Eine Mehrheit der jungen Studienteilnehmer findet, dass man einen gewissen Mut haben müsse, um sich mit der NS-Zeit zu beschäftigen. Das Monströse der NS-Verbrechen löse eine Mischung aus Angst und Faszination aus und damit auch die Angst, von bedrückenden Gefühlen überwältigt zu werden.
Anforderungen an den Unterricht
Für die Studie wurden 1000 Teilnehmer aus zwei Gruppen befragt: die Generation Z (16-25 Jahre) und die Elterngeneration (40-60 Jahre). Die Ergebnisse zeigen, dass die junge Generation das Thema NS-Zeit offener diskutieren will als Elterngeneration. Der Grund dafür liegt laut Studie darin, dass für die jungen Menschen die Frage nach persönlicher Schuld und familiären Verstrickungen keine Bedeutung mehr habe.
Sie wollen einen offenen Diskurs ohne vorgefertigte Erwartungen, bei dem sie frei über die NS-Zeit diskutiert können.
Die Generation Z wünscht sich die Bereitstellung digitaler Medien, die sie in ihrer Lebenswirklichkeit abholt, zeigt ein weiteres Ergebnis.

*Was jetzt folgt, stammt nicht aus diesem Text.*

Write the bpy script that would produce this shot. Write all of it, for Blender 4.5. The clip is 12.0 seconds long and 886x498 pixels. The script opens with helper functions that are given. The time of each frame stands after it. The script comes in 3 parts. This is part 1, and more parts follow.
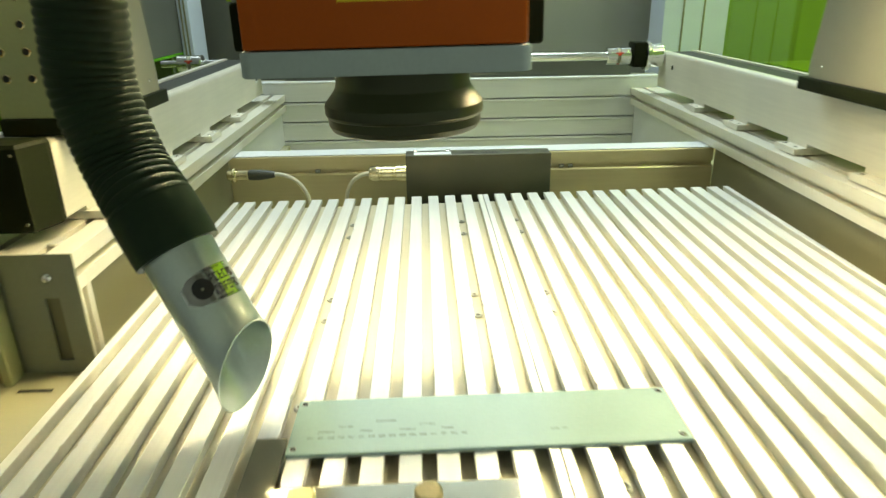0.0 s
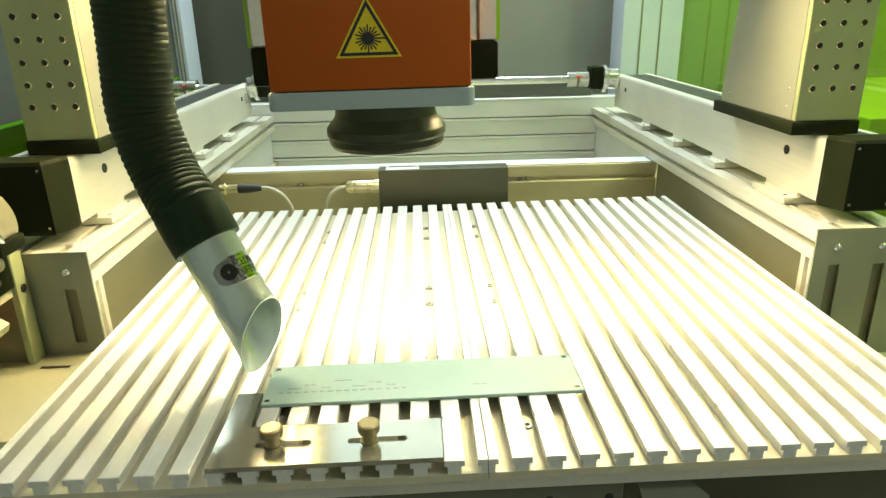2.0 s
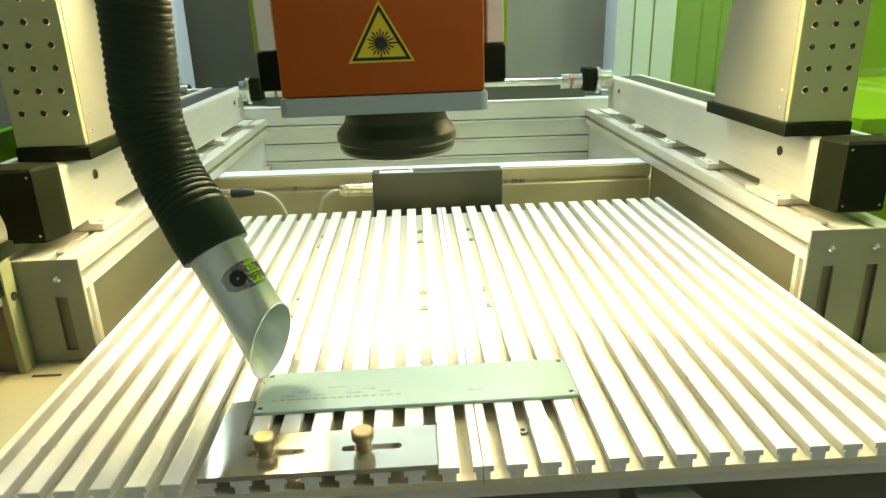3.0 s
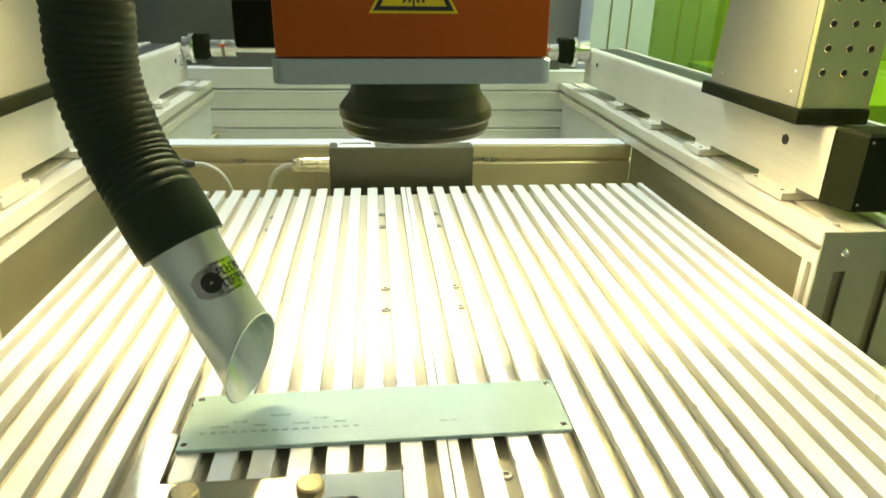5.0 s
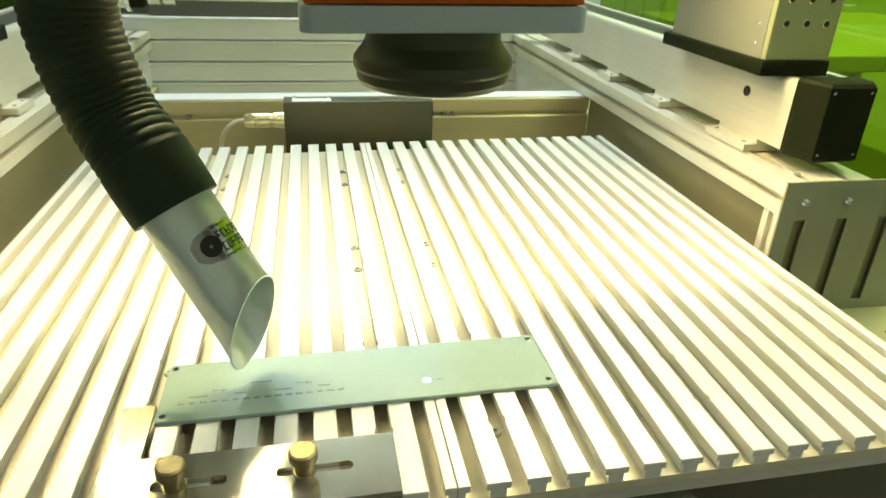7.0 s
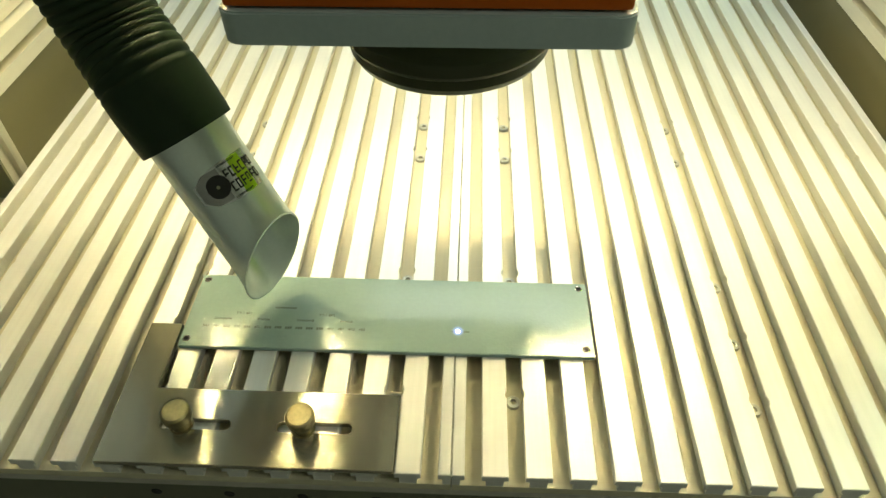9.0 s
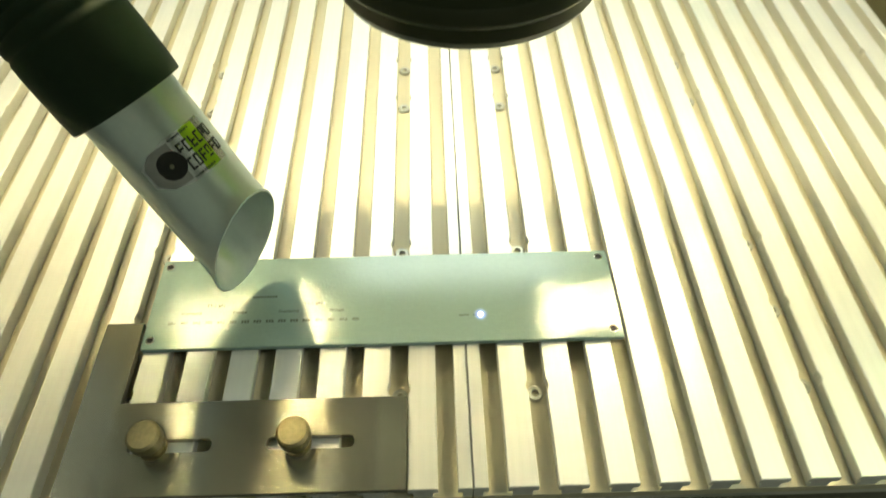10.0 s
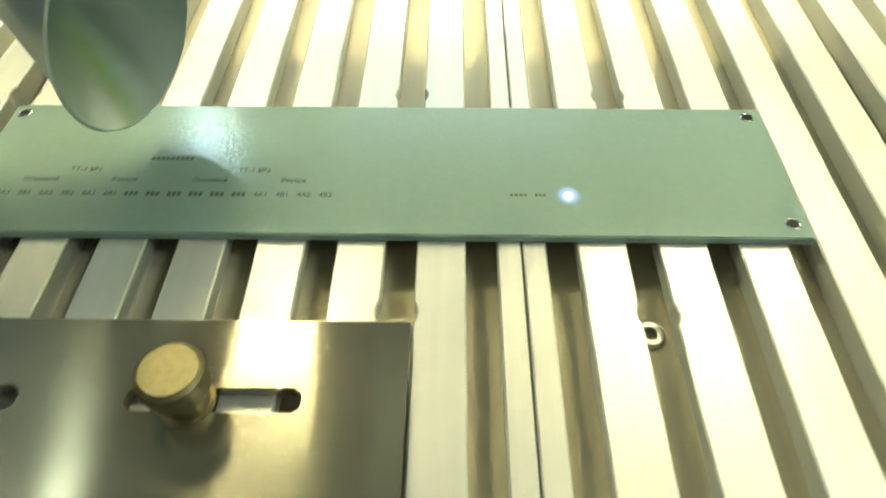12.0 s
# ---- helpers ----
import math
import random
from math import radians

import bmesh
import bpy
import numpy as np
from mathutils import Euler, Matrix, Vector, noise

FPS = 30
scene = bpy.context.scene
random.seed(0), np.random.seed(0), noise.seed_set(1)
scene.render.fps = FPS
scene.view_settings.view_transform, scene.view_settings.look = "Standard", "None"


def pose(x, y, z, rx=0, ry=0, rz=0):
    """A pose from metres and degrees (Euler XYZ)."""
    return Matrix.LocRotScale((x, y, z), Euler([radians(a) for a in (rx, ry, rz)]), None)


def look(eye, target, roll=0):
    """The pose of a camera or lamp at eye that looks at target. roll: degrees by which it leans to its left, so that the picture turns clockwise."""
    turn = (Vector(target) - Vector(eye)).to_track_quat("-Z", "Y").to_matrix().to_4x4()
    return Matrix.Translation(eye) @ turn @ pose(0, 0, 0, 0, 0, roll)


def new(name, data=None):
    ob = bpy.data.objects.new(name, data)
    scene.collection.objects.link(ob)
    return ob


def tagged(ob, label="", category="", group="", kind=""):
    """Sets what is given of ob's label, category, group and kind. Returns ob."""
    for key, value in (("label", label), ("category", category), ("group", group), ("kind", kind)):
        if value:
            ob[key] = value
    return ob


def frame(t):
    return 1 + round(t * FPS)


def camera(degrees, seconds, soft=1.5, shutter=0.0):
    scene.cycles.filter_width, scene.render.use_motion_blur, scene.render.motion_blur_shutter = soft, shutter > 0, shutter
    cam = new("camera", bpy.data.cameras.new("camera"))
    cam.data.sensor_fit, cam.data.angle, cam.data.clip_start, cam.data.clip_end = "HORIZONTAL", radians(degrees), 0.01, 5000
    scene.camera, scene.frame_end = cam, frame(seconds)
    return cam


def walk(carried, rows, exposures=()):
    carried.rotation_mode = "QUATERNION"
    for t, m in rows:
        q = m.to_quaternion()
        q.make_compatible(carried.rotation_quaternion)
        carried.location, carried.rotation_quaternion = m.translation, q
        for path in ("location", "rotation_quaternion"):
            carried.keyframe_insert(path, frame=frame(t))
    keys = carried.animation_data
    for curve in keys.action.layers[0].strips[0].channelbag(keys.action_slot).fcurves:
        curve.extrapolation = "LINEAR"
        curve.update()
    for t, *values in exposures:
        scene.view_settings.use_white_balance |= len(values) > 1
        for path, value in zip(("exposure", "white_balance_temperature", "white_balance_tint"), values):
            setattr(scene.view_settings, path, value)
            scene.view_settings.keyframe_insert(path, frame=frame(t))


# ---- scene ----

Aber auch der Erhaltung und Pflege analoger Angebote (z.B. Gedenkstättenbesuche) werde eine besondere Bedeutung beigemessen. Dabei sei eine digitale Nachbereitung wichtig.
Die Vielschichtigkeit des Themas könne ein Gefühl der Überforderung entstehen lassen und damit die Angst, dem Anspruch an so ein komplexes Wissen nicht gerecht zu werden. Daraus leiten die Autoren der Studie ab, dass die Lernenden nicht mit der kompletten NS-Geschichte erschlagen werden dürfen. Vielmehr sollten einzelne Themen kurz, verständlich und konkret angeboten werden. Wahre Geschichten von Einzelpersonen und deren Lebenswelt finden besonderes Interesse. Als konkrete Bezüge bieten sich hier regionale und lokale Orte und Begebenheiten an.